--- start INPUT RECORDS ---

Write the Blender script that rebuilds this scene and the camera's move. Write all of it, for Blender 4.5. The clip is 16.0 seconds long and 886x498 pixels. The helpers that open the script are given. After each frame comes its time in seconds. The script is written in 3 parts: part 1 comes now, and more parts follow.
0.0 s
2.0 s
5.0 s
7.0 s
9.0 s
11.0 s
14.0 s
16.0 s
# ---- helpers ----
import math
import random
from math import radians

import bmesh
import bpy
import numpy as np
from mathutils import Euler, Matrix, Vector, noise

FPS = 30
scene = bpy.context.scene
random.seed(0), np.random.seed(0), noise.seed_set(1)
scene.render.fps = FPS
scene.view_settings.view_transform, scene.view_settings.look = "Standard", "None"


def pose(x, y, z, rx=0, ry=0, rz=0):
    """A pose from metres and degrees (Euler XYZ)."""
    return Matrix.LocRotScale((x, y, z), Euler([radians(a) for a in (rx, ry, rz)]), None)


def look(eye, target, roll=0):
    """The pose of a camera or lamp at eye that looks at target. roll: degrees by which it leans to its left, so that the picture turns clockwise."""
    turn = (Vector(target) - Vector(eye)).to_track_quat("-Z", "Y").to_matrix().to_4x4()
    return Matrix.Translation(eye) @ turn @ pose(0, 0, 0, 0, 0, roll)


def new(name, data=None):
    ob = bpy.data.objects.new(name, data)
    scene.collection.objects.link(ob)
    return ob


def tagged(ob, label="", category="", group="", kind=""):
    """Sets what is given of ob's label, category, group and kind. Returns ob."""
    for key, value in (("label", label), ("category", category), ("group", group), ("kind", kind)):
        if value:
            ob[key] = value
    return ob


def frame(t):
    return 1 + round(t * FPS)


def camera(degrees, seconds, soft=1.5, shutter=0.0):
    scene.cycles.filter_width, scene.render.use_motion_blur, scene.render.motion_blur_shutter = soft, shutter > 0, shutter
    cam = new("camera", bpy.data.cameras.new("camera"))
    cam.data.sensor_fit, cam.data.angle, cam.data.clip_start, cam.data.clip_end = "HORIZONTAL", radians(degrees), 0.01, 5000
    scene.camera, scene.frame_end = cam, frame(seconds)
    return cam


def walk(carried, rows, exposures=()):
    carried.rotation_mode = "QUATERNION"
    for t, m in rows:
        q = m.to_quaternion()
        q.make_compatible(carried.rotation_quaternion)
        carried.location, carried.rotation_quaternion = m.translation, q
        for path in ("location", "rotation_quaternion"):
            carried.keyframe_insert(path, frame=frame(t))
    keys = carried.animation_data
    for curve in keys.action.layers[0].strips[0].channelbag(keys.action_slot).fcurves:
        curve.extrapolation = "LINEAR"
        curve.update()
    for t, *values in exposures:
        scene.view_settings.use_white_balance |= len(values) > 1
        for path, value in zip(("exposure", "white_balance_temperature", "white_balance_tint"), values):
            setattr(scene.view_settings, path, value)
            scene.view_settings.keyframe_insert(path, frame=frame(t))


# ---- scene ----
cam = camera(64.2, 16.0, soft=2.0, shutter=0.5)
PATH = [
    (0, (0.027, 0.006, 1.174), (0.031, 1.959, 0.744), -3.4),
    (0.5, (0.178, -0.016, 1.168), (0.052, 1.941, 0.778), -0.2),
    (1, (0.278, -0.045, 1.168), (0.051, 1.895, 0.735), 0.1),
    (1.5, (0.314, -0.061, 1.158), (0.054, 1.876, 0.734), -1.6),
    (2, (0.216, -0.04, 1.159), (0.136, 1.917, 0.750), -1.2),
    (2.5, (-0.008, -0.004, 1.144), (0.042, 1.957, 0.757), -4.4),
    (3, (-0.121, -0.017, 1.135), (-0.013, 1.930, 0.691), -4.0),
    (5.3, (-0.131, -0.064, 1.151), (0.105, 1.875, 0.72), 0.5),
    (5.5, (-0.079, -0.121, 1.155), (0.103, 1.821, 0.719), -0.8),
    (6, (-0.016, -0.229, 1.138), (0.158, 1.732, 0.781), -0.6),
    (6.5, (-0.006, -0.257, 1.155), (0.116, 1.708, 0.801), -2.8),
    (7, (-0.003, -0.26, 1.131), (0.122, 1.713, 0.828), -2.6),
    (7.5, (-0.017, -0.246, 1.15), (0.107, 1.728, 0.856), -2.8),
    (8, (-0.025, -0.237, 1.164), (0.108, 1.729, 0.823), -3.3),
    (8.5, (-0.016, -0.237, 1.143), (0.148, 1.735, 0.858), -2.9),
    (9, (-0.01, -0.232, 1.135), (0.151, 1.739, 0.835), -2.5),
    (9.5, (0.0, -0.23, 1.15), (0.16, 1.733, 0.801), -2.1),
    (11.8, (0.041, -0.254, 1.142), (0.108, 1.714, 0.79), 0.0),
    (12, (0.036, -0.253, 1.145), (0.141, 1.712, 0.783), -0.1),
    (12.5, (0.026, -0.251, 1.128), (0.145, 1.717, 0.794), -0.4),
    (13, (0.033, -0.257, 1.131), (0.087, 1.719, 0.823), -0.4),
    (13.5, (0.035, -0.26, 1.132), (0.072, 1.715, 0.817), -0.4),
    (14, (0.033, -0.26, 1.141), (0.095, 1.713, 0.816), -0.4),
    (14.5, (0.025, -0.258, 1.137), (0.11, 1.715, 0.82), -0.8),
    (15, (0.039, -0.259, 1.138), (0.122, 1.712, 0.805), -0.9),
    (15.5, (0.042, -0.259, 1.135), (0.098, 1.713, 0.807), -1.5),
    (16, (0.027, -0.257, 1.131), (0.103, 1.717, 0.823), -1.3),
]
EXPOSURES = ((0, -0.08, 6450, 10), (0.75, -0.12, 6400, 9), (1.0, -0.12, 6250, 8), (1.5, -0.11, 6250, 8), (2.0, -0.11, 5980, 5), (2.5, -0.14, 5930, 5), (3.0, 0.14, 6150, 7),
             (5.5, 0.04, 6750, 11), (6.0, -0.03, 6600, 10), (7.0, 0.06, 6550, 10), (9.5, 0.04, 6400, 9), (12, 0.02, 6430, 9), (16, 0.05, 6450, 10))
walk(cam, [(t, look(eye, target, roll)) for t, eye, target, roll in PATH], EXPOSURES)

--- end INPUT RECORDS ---
--- start INPUT RECORDS ---

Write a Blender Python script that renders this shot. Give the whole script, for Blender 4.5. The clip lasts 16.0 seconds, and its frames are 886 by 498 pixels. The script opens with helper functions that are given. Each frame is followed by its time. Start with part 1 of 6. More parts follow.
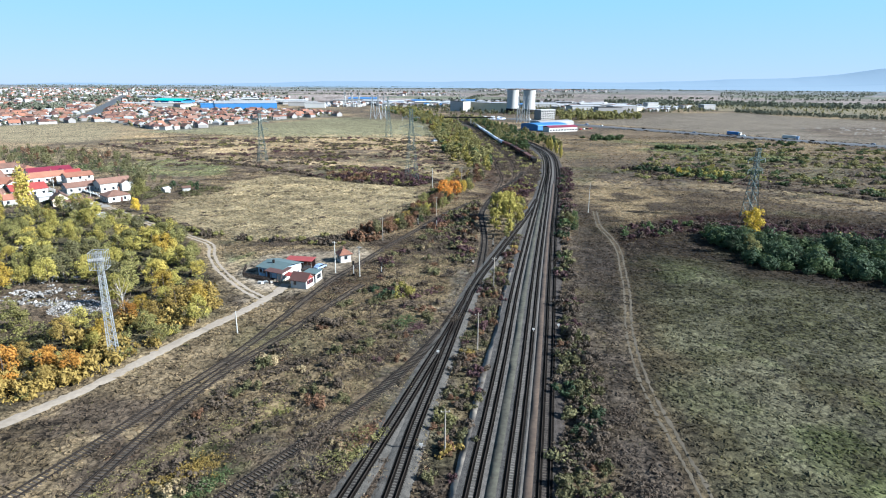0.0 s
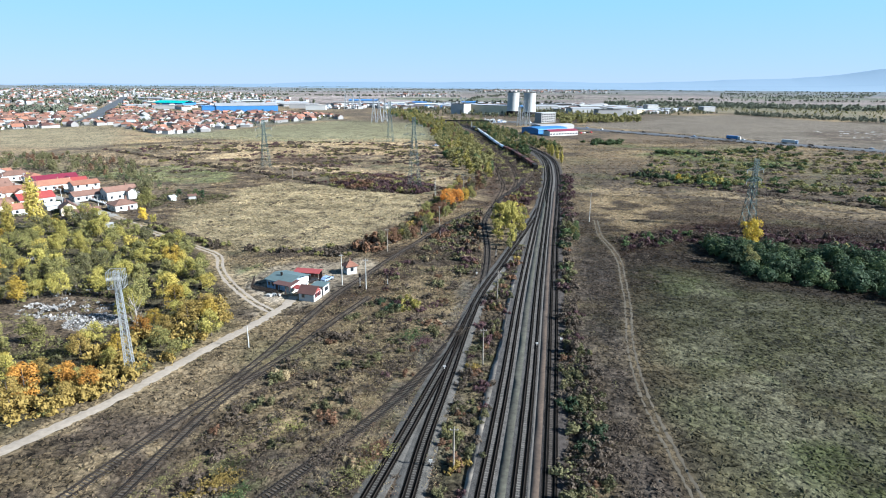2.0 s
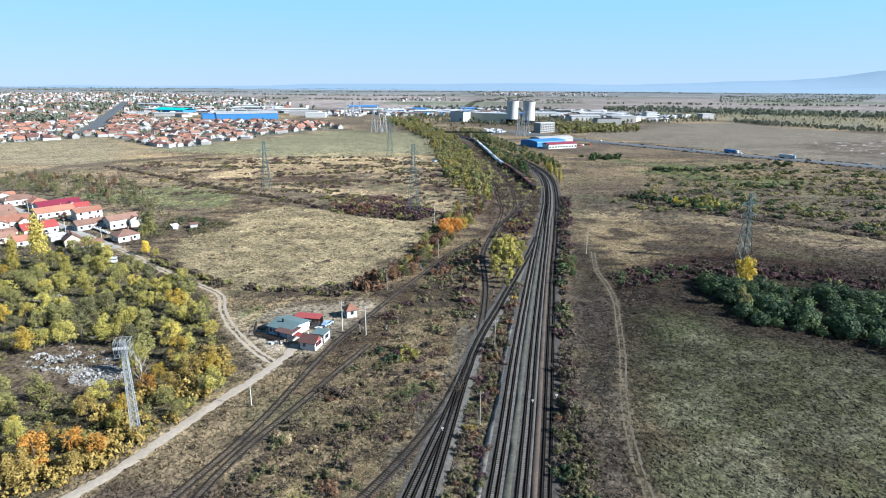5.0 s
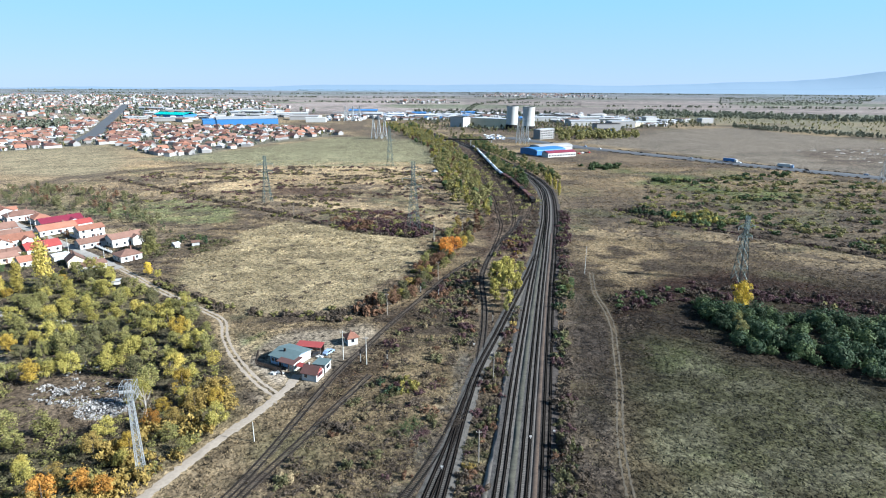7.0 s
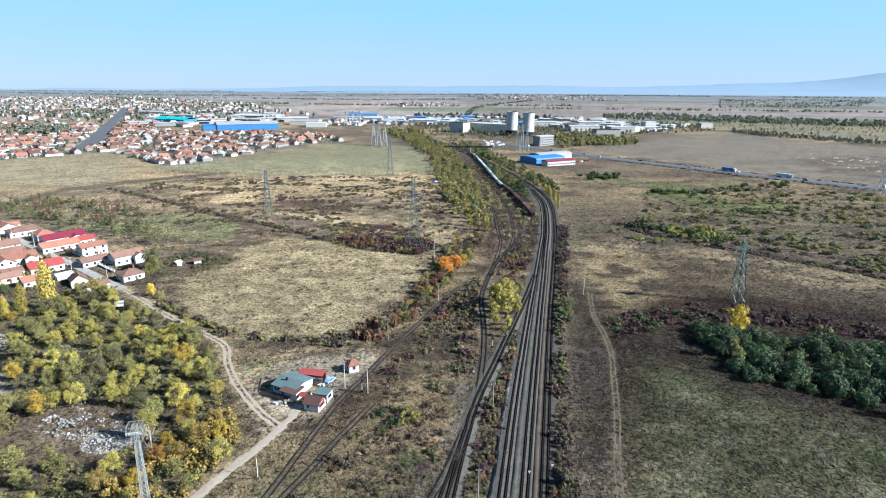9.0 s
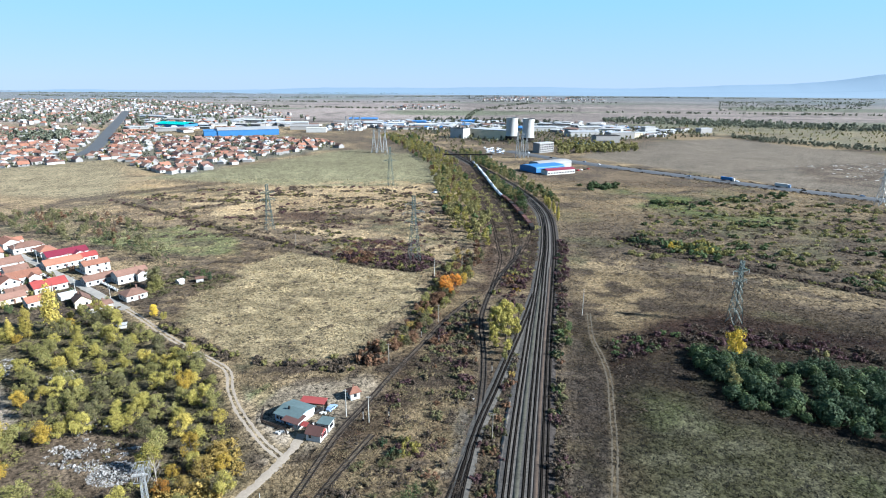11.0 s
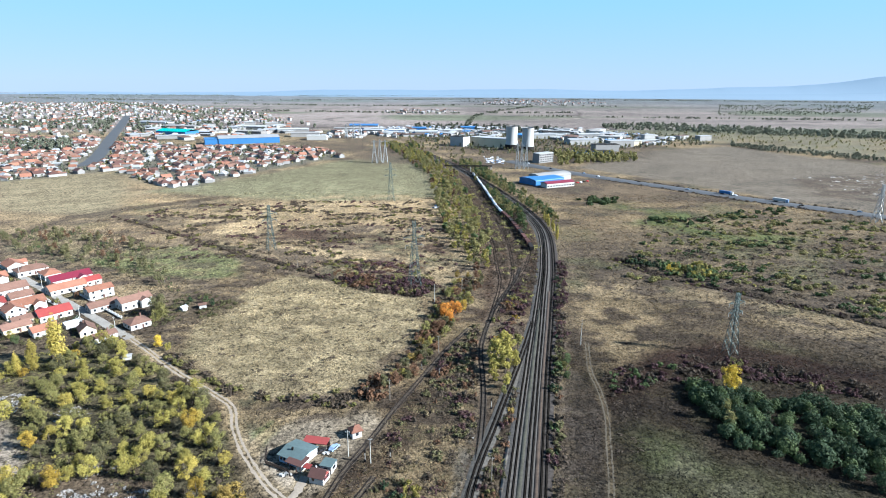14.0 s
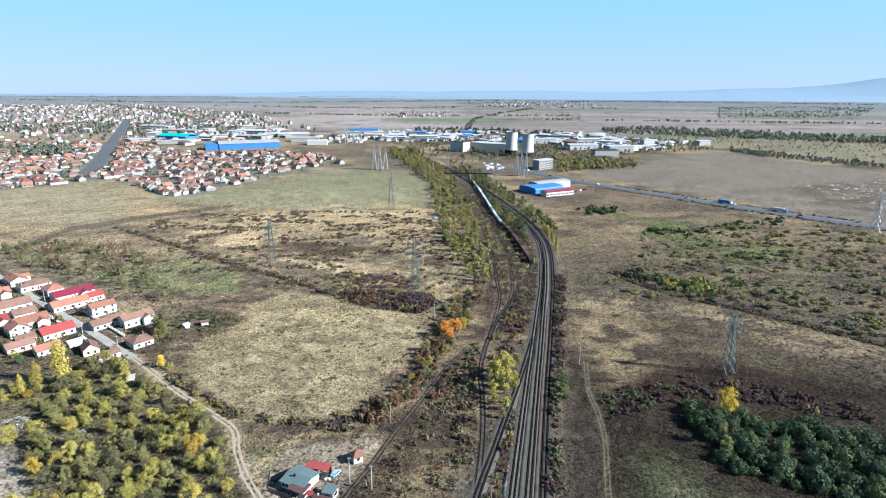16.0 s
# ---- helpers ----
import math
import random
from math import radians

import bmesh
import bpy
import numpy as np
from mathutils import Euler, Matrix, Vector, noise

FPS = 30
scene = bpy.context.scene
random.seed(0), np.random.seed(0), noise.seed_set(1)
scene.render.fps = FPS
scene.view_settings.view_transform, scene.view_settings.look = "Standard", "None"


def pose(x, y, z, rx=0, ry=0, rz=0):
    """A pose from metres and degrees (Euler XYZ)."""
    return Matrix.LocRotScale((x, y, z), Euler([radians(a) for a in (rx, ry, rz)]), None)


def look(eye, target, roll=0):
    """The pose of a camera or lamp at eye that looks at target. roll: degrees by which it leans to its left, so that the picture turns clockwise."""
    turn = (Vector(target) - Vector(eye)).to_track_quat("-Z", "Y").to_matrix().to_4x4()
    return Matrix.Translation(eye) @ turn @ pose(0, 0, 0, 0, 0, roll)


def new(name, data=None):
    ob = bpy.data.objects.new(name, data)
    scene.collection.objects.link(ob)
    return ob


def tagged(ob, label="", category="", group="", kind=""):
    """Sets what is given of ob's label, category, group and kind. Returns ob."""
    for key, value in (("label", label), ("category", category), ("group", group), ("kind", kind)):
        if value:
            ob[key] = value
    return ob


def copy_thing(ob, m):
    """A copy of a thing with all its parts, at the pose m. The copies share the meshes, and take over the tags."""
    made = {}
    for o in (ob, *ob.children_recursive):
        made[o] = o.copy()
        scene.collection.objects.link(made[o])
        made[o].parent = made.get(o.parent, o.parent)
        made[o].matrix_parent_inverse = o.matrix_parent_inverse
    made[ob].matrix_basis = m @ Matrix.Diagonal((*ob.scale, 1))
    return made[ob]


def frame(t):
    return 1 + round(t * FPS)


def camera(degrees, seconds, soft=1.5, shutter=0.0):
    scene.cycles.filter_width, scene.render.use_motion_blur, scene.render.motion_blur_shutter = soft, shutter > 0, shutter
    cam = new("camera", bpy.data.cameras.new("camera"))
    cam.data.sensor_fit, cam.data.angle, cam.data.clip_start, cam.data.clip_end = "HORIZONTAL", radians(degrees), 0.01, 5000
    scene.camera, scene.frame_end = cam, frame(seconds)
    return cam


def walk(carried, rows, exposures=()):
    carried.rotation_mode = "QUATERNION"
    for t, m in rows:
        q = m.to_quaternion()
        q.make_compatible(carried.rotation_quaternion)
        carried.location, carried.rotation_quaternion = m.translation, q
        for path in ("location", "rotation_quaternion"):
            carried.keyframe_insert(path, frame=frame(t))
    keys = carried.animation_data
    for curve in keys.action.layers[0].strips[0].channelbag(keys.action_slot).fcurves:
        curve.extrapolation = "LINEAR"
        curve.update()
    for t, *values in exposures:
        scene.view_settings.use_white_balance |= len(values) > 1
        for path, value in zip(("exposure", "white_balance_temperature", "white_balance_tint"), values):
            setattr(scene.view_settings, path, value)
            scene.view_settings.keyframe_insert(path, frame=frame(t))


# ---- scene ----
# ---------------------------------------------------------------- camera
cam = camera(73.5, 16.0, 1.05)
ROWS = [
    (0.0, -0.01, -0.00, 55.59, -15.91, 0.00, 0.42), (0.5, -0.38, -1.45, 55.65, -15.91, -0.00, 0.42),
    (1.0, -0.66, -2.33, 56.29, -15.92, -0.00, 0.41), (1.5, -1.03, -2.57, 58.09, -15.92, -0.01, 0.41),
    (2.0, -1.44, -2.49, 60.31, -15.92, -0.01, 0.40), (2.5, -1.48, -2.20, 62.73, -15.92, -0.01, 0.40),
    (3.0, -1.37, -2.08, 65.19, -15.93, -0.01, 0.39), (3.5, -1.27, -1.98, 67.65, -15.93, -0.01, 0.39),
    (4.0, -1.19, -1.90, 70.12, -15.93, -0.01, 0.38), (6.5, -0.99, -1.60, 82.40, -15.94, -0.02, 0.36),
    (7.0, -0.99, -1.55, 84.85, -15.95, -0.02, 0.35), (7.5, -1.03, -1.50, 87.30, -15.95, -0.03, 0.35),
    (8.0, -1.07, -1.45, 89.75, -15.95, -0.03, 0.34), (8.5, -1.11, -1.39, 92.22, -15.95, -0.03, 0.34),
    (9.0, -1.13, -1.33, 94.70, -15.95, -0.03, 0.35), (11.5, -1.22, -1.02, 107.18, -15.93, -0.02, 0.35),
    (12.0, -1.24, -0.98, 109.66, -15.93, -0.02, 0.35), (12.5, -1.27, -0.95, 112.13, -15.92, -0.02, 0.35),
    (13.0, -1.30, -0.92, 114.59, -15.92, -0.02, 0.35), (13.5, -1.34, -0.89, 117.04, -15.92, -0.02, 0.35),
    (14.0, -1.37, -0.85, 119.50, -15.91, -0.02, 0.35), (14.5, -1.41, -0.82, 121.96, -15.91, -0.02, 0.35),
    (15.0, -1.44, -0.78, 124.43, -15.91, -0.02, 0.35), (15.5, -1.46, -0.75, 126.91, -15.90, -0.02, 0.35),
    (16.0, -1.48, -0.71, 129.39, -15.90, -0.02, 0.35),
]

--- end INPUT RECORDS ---

STATED GOAL => Look above for the line with "Write a Blender", then print it and each line after it down to and including the line with "return made[ob]". Leave out the pictures and keep the wording exact.

REPLY =>
Write a Blender Python script that renders this shot. Give the whole script, for Blender 4.5. The clip lasts 16.0 seconds, and its frames are 886 by 498 pixels. The script opens with helper functions that are given. Each frame is followed by its time. Start with part 1 of 6. More parts follow.
0.0 s
2.0 s
5.0 s
7.0 s
9.0 s
11.0 s
14.0 s
16.0 s
# ---- helpers ----
import math
import random
from math import radians

import bmesh
import bpy
import numpy as np
from mathutils import Euler, Matrix, Vector, noise

FPS = 30
scene = bpy.context.scene
random.seed(0), np.random.seed(0), noise.seed_set(1)
scene.render.fps = FPS
scene.view_settings.view_transform, scene.view_settings.look = "Standard", "None"


def pose(x, y, z, rx=0, ry=0, rz=0):
    """A pose from metres and degrees (Euler XYZ)."""
    return Matrix.LocRotScale((x, y, z), Euler([radians(a) for a in (rx, ry, rz)]), None)


def look(eye, target, roll=0):
    """The pose of a camera or lamp at eye that looks at target. roll: degrees by which it leans to its left, so that the picture turns clockwise."""
    turn = (Vector(target) - Vector(eye)).to_track_quat("-Z", "Y").to_matrix().to_4x4()
    return Matrix.Translation(eye) @ turn @ pose(0, 0, 0, 0, 0, roll)


def new(name, data=None):
    ob = bpy.data.objects.new(name, data)
    scene.collection.objects.link(ob)
    return ob


def tagged(ob, label="", category="", group="", kind=""):
    """Sets what is given of ob's label, category, group and kind. Returns ob."""
    for key, value in (("label", label), ("category", category), ("group", group), ("kind", kind)):
        if value:
            ob[key] = value
    return ob


def copy_thing(ob, m):
    """A copy of a thing with all its parts, at the pose m. The copies share the meshes, and take over the tags."""
    made = {}
    for o in (ob, *ob.children_recursive):
        made[o] = o.copy()
        scene.collection.objects.link(made[o])
        made[o].parent = made.get(o.parent, o.parent)
        made[o].matrix_parent_inverse = o.matrix_parent_inverse
    made[ob].matrix_basis = m @ Matrix.Diagonal((*ob.scale, 1))
    return made[ob]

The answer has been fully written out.